Konami Arcade classic Track and Field was the second biggest risk to wrist injuries among teenage boys in the 1980s - but it was worth the potential hazards (even when they put the added ridges around the buttons on some machines to stop people pounding the buttons to oblivion).
Considering we lived every day in the fear the Soviets were about to bomb us all, it was a thrill to do well enough to get your name in the individual arcade machine’s record books, and a really good player could draw a crowd only Dragon’s Lair could rival.
Enter Hector “Fly” Rodriguez from California - one of the best, if not the very best, T&R player in the world. In 2008, Fly broke a record set in 1985 (95,030 points), when he knocked up a 95,350 point total. He continues to revel in being a member of an elite record-setting group of super-duper-hard-core gamers.
Digitiser2000 caught up with him after marveling at his technique on his YouTube channel (beware: NSFW language), and demanded answers to our questions so we could be world recorders like what he is.
I was about 7 or 8 years old and my neighbors had Tank and Pong. This was before Atari VCS. The first arcade game I played was Pong and then Missile Command. I started playing videogames when I was 8 or 9. I spent a lot of time watching my babysitter play Missile Command before I actually played.

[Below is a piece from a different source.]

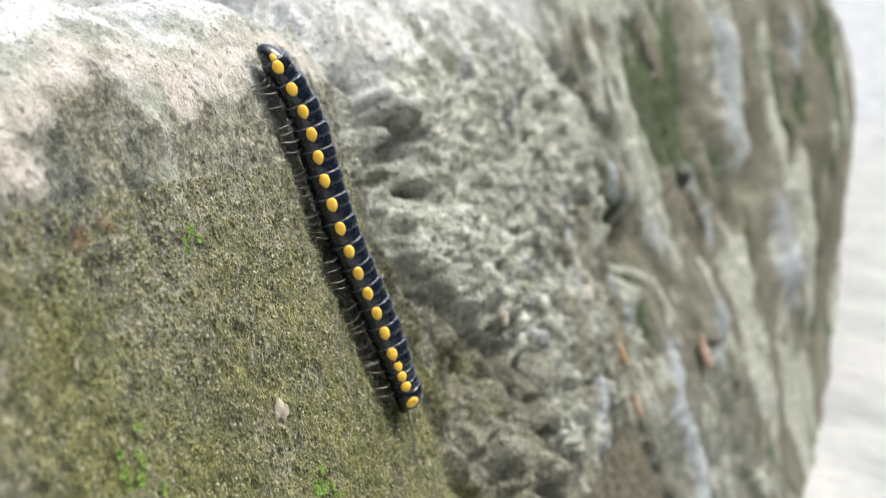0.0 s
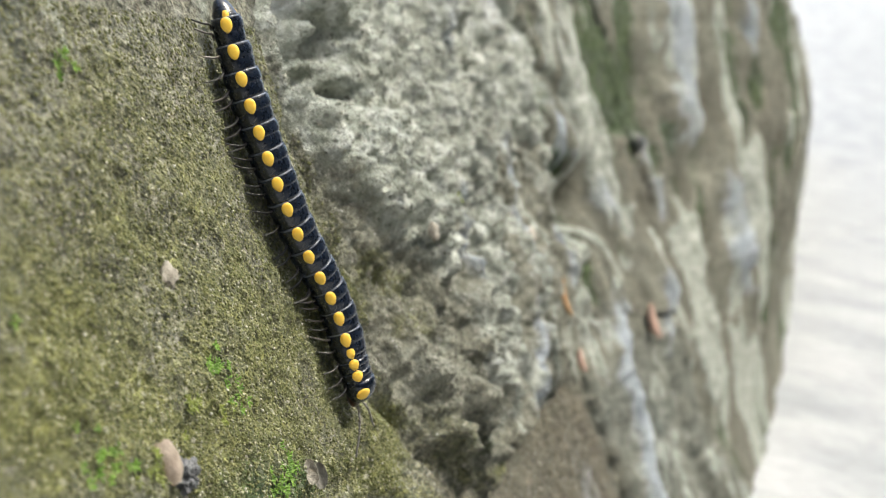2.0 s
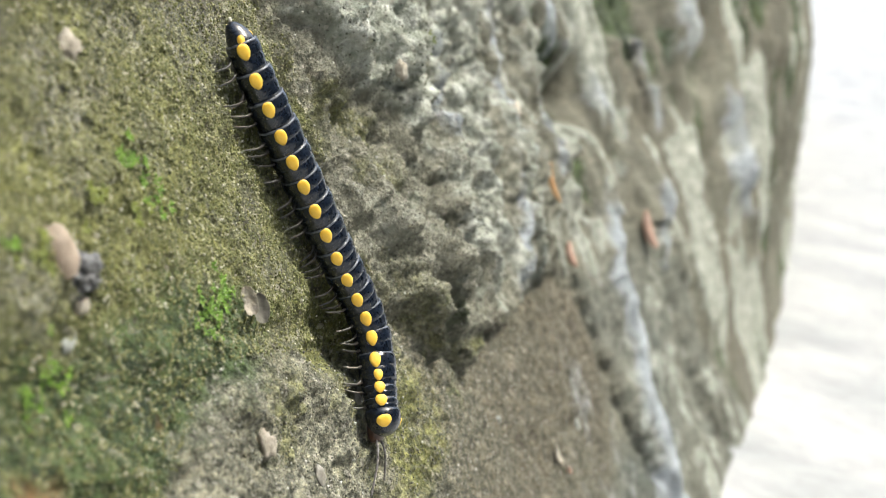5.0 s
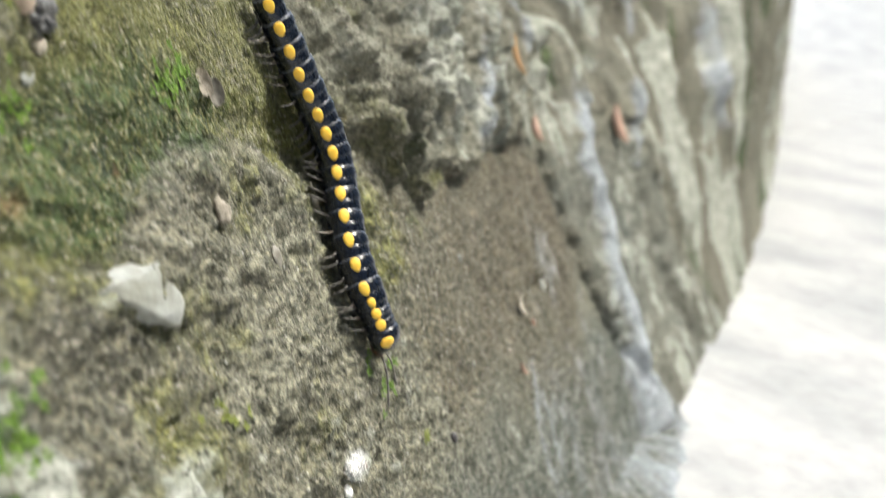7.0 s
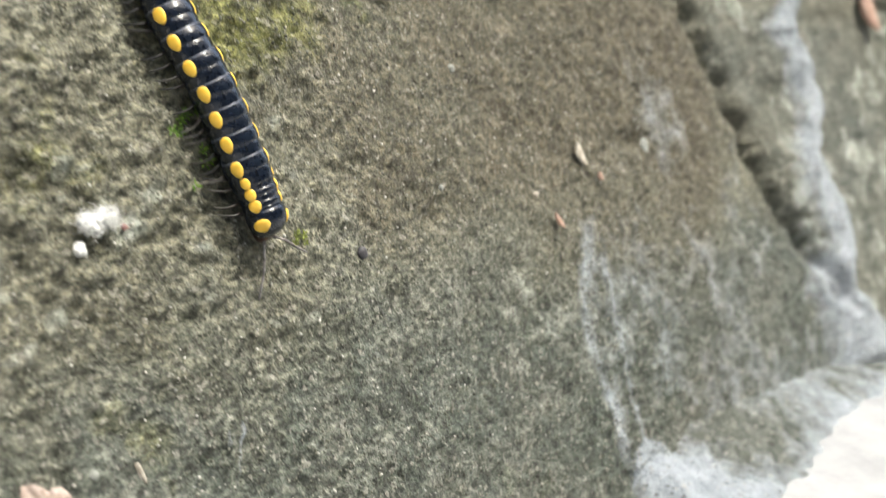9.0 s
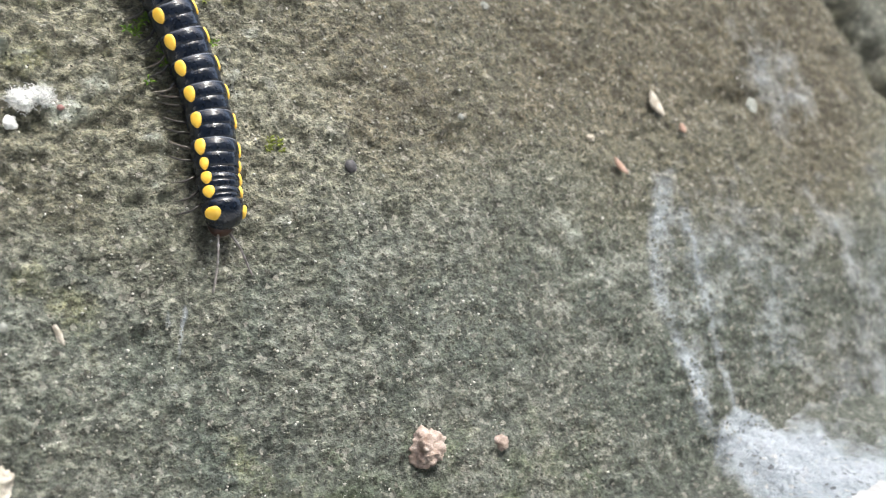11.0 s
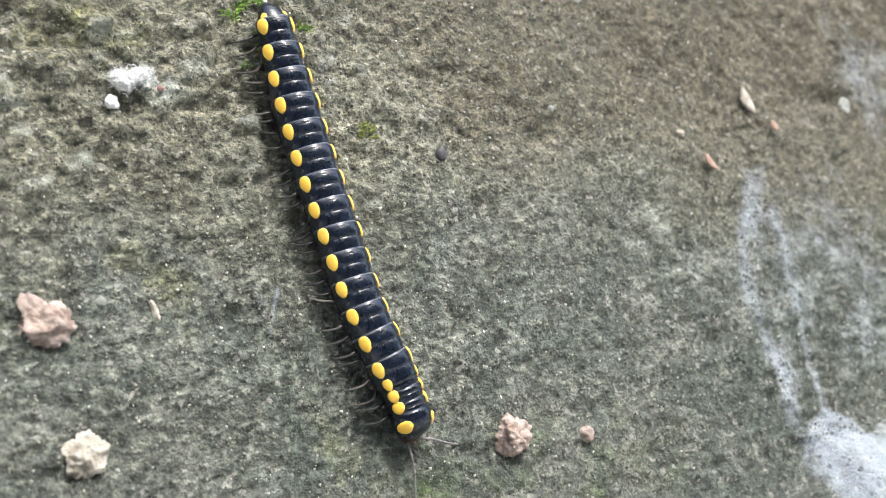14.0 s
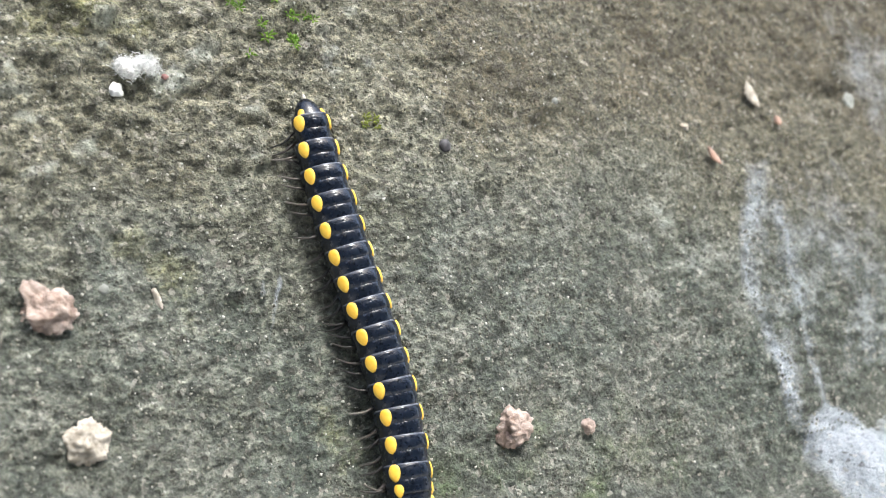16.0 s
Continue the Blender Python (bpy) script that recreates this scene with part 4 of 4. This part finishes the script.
# seconds, how high up the wall the front ring's spot is, how far the body bends aside at four places behind it (millimetres), and its stretch
HEAD_A = ((0, 103.2, 0.9, 2.1, 0.6, 0.2, 1.02), (0.5, 100.9, -0.1, 2.7, 1.0, -0.0, 1.02), (1, 98.4, 0.5, 1.4, 1.0, -0.1, 1.01), (1.5, 95.7, 1.5, 1.8, 1.0, 0.9, 1.01),
          (2, 91.5, -0.8, 2.7, 0.2, 0.4, 1.03), (2.5, 88.6, 0.6, 2.1, -0.4, 1.5, 1.02), (3, 85.3, 0.3, 1.7, 0.3, 1.1, 1.01), (3.5, 81.8, 0.2, 1.2, 0.1, 0.6, 1.02),
          (3.7, 79.4, -0.4, 1.5, 1.0, 0.1, 1.04))
HEAD_B = ((5.8, 64.0, -0.9, 3.8, 1.7, 1.4, 1.02), (6, 62.5, -2.1, 3.4, 1.9, 1.9, 1.02), (6.5, 59.2, -2.3, 2.5, 2.4, 1.6, 0.99), (7, 56.7, -1.6, 1.2, 2.6, 2.3, 0.96),
          (7.5, 53.6, -1.9, 0.7, 1.2, 1.4, 0.98), (8, 50.0, -1.2, -0.8, 1.5, -2.7, 1.01), (8.5, 47.0, 1.1, 0.2, -0.5, -1.8, 0.93), (9, 44.2, 2.5, 0.6, 0.4, 0.1, 0.94),
          (9.2, 43.5, 2.2, 1.0, -0.3, -1.5, 0.95))
HEAD_C = ((11.3, 33.0, -1.3, 1.3, 0.1, -0.8, 1.06), (11.5, 31.3, -1.5, 1.0, 0.2, -1.5, 1.06), (12, 27.6, -4.0, 0.8, -0.1, -0.1, 0.99), (12.5, 23.8, -0.8, -0.6, -0.0, -1.0, 1.01),
          (13, 19.8, 0.5, 0.4, 0.3, -0.8, 1.00), (13.5, 15.4, -0.8, 0.4, 0.4, -0.6, 0.99), (14, 12.2, 2.5, -0.2, 0.6, -0.5, 0.99), (14.5, 9.2, 2.5, 0.9, 0.3, -0.0, 0.98),
          (15, 5.9, -0.9, 1.7, 0.1, 0.4, 0.98), (15.5, 3.5, -1.5, 1.0, 0.0, 0.3, 0.99), (16, 1.0, -0.2, 0.4, -0.0, 0.2, 0.99))
HEAD = HEAD_A + HEAD_B + HEAD_C
# the trail of its body: r and s
TRAIL = ((160, -96), (150, -89), (144, -86), (140, -83.5), (136, -82), (132, -81.3), (126, -80.7), (120, -79.5), (114, -77.9), (108, -76.5), (102, -74.8), (96, -72), (90, -69.8), (84, -67.2), (78, -64.4),
         (72, -64.9), (66, -66.8), (60, -65.4), (54, -63.4), (48, -62.9), (42, -62.4), (36, -62.1), (30, -61.4), (24, -60.2), (18, -59.3), (12, -58.8), (6, -58.9), (-6, -59))


# seconds, and where the two feelers point, in degrees from straight ahead
AIM = ((0, 40, -15), (1.5, 50, -18), (2.5, 10, -25), (3.5, 35, -20), (6, 26, -11), (7.5, 24, -15), (9, 55, -18), (11.5, 20, -12), (12, 32, -40), (13, 44, -20), (14, 73, -5), (16, 40, -20))


def body_line(t):
    """Points down the body at t, 0.5 mm apart in r, from above the tail to below the head."""
    r = np.arange(158, -6, -0.5)
    s = np.interp(r, [q[0] for q in TRAIL][::-1], [q[1] for q in TRAIL][::-1])
    ker = np.hanning(13)
    s = np.convolve(np.pad(s, 6, mode="edge"), ker / ker.sum(), "valid")
    times = [q[0] for q in HEAD]
    front, bends = np.interp(t, times, [q[1] for q in HEAD]), [np.interp(t, times, [q[k] for q in HEAD]) for k in (2, 3, 4, 5)]
    stretch = np.interp(t, times, [q[6] for q in HEAD])
    off = np.interp(r - front, (0, 9, 19, 32), bends)
    wide = np.hanning(21)
    off = np.convolve(np.pad(off, 10, mode="edge"), wide / wide.sum(), "valid")
    return s + off, r, front, stretch


def motions():
    rows = {ob.name: [] for ob, _ in PIECES}
    things = {ob.name: ob for ob, _ in PIECES}
    ker = np.hanning(33)
    ker = ker / ker.sum()
    for t in np.arange(0, 16.01, 0.25):
        s, r, front, stretch = body_line(t)
        p, n = on_wall(s, r)
        p = np.stack([np.convolve(np.pad(p[:, k], 16, mode="edge"), ker, "valid") for k in range(3)], -1) + n * AXIS * 1e-3
        length = np.concatenate(((0,), np.cumsum(np.linalg.norm(np.diff(p, axis=0), axis=1)))) * 1e3
        at_head = np.interp(-front, -r, length) + 2.2
        for ob, back in PIECES:
            here = at_head - back * stretch
            c, ahead, behind = (np.array([np.interp(here + d, length, p[:, k]) for k in range(3)]) for d in (0, 1.2, -1.2))
            up = Vector([np.interp(here, length, n[:, k]) for k in range(3)])
            x = Vector(ahead - behind).normalized()
            y = up.cross(x).normalized()
            z = x.cross(y)
            lean = -7 * min(1.0, max(0.0, (t - 9.5) / 2)) * min(1.0, max(0.2, (26 - back) / 14))
            m = Matrix((x, y, z)).transposed().to_4x4() @ pose(0, 0, 0, lean, 0, 0)
            rows[ob.name].append((float(t), Matrix.Translation(c) @ m))
    for name, ob in things.items():
        walk(ob, rows[name])
    # legs swing in waves that run along the body
    for ob, _ in PIECES:
        for lg in ob.children:
            if "hip" not in lg.keys():
                continue
            x, y, z, side, ph = lg["hip"]
            turn = Matrix.Scale(1, 4) if side < 0 else Matrix.Rotation(math.pi, 4, "Z")
            gait = []
            for k in range(0, 65):
                t = k * 0.25
                w = 2 * math.pi * (t / 0.9 - ph / 13.0) + 0.9 * math.sin(ph * 7.3 + side)
                swing, rise = 30 * math.sin(w), 9 * max(0.0, math.cos(w))
                gait.append((t, Matrix.Translation((x * 1e-3, y * 1e-3, z * 1e-3)) @ pose(0, 0, 0, 0, 0, swing) @ turn @ pose(0, 0, 0, -rise - 4, 0, 0)))
            walk(lg, gait)
            del lg["hip"]
    for fl, side in FEELERS:
        aim = []
        for k in range(65):
            t = 0.25 * k
            yaw = np.interp(t, [q[0] for q in AIM], [q[1 if side > 0 else 2] for q in AIM]) + 4 * math.sin(2.3 * k + side)
            aim.append((t, Matrix.Translation((0.00125, side * 0.0006, -0.0007)) @ pose(0, 0, 0, 0, 5 * math.sin(1.3 * k + side), float(yaw))))
        walk(fl, aim)


motions()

What was your first favorite game and why?
Star Castle, I liked the way the center ship would make me jump out of my skin when it would shoot at me. I actually went to an ice cream parlor for my 12th birthday just because they had Star Castle there. I ate ice cream and played Star Castle. I don’t remember who was there, who I invited, or even if they sang Happy Birthday to me and I didn’t care. I got to play Star Castle.
Did you have an NES at home?
Yes, I did. I currently have three at home. One of them is the original from 1985 and it still works. I also have around 200 NES games. I have 15 other consoles and another 1000+ games.

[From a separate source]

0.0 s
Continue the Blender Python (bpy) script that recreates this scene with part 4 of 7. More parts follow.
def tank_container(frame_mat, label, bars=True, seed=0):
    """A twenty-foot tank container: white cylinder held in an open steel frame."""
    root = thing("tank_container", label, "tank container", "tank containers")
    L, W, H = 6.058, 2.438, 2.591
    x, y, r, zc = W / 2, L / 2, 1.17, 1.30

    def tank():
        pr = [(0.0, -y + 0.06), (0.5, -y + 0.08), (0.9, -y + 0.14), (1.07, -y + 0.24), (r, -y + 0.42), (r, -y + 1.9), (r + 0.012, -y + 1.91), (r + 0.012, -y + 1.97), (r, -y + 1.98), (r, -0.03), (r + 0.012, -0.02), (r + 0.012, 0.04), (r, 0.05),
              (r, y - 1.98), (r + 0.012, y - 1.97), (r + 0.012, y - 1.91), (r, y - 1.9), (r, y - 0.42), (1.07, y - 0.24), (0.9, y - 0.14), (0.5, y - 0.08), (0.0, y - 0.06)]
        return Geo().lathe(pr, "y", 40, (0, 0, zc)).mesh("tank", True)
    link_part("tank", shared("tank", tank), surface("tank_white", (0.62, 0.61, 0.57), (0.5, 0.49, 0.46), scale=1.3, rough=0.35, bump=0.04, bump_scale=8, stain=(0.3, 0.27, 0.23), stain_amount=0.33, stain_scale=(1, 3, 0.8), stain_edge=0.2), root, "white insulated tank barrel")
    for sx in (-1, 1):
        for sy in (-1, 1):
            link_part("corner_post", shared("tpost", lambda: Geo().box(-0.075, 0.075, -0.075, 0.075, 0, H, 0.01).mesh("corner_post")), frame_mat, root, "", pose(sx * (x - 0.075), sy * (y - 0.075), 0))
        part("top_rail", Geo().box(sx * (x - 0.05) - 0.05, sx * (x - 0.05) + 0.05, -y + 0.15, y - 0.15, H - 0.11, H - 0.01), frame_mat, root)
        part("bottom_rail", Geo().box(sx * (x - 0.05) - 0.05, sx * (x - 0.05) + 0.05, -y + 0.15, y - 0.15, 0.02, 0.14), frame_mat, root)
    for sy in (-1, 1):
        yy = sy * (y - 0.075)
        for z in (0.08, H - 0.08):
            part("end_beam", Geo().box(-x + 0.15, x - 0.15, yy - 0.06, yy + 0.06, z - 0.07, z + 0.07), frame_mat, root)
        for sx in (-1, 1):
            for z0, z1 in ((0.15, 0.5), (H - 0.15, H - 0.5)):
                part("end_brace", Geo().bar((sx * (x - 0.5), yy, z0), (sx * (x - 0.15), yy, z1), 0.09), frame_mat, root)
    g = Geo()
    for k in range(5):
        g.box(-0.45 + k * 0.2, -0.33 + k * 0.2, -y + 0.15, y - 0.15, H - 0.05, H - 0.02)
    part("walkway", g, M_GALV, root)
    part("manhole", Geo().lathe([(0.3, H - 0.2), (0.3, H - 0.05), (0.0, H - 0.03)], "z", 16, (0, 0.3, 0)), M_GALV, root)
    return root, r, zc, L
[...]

Around my area, in Southern California, the biggest years for arcades were 1982/1983. My personal "golden era" would be between 1983 and 1988 (Track and Field was released in 1983 ahead of the Los Angeles Olympics in 1984)

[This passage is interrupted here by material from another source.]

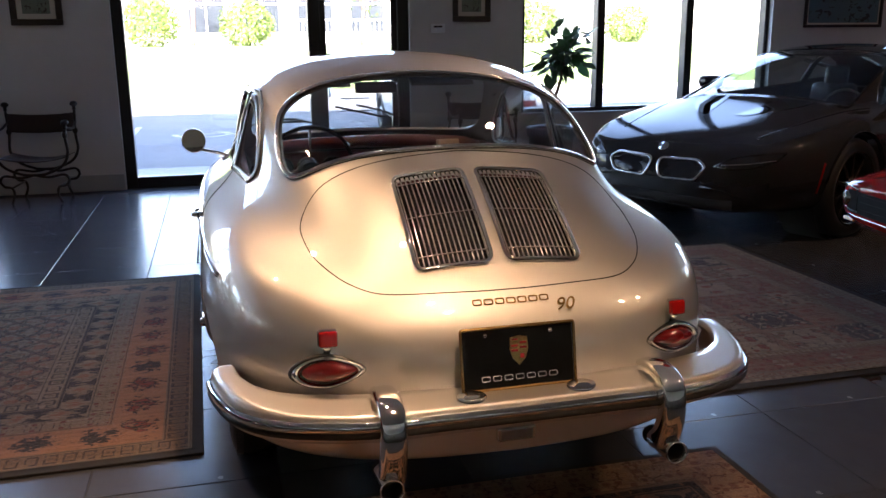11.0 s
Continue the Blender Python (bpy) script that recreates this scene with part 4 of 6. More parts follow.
for s in (1, -1):
    for y in (-1.2, 1.33):
        w = plain_wheel(tourer, 0.70, y, s, 0.33, 0.18, CHROME, 0, 0.64)
        for k in range(18):
            a = 2 * math.pi * k / 18
            part("slot", lathed([(0.010, -0.002), (0.009, 0.004), (0, 0.005)], pose(0.70 * s, y, 0.33, 0, 90 * s, 0) @ Matrix.Translation((0.15 * math.cos(a), 0.15 * math.sin(a), 0.018)), 8), GAP, w)
    for x, z in ((0.685, 0.655), (0.53, 0.655)):
        c = from_front(sk, x * s, z)
        round_lamp(tourer, "headlamp", c + Vector((0, 0.03, 0)), (0.02 * s, 1, 0.06), 0.076)
    c = from_front(sk, 0.60 * s, 0.50)
    fl = smooth(part("fog_lamp", boxed(-0.075, 0.075, -0.03, 0.035, -0.038, 0.038, 0.012, m=Matrix.Translation(c)), CHROME, tourer))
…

What was the appeal of Track and Field and why set out to become the world's best player?
The first thing that stood out was the fact that you can get individual records on each of the six events - that was the appeal. Back then, people used to play to get their initials on the high score board. On T&F you can actually get your name on the board three times for every event and on the top scores of all time.
But I didn't set out to become the world's best player. I saw the Guinness World record for T&F was lower than what I scored on a daily basis - this was back in the 80s. It wasn't until the 2000s that I decided to buy my first arcade machine and do what I used to do and show the world.
It helps that I was also a fan of Track and Field, the sport, and a fan of Bruce Jenner (now Caitlyn). I participated in Track & Field in school and now I coach shot put and discus at my alma mater.
What are your top track and field tips?
1) Timing your start on the 100 meters and the 110 meter hurdles is the easiest way to get, potentially, an additional 720 points for the 100 meters and 480 for the hurdles. That's with a perfectly timed start.
2) If you don't think you can beat your previous javelin throw by 5 meters or more, go for the 1000 point bonus by throwing the javelin 80 degrees out the top of the screen.
3) On the hurdles, tap the jump button for every hurdle. Don't hold it down. That will make your jump shorter and the more time you spend on the ground, the faster you can complete the event.
I do get recognized at arcade gaming events. It is strange when people know my name and know what I do. When it does happen, I hear: "You're that Track & Field guy". Usually it's followed by them turning to a friend and asking if they've seen my video and then asking for a demo.
Are you able to make money playing?
No. There's not really any money in it for me. I just do it for fun. If you want to pay me, I'll take it.
What do you think is the best arcade game ever made and why?
Man.... I would say Bubble Bobble, because the music annoys people.
Would you rather see everything a game has to offer? Or finish it fast and move on to the next one?
It depends on the game. Most games I play just to the end and some I play to 100% everything the game has to offer, but I am a bit of a trophy hunter on the PSN. I have 40+ platinums right now.
We know that the average age of gamers has increased over time with more complex games aimed at adults as much as teens. Do you ever feel there will be a time when you "outgrow" gaming?
Nope. I’ve stock piled games over the last couple of decades. I’m waiting for retirement to play through them all.
Do you find there's a social aspect to gaming? Or does it hinder your social life?
I find it to be very social now. I go to gaming events/parties at least once a month. I find myself going to new places and meeting new people much more often than I used to, especially now that I have connected with arcade collectors and more gamers. The internet has shortened the gap between all of us and it’s easier to find each other. For example I will be attending an event next month in Oklahoma, U.S.A., The Track and Field World Championships.
What advice would you give to someone who wanted to devote their time to become the world's best player at a game?
Stick to games that are fun for you and if it starts to feel like work, take a break for a while. Sometimes I’ll stop playing a game for months at a time. If you really like the game, you’ll come back to it.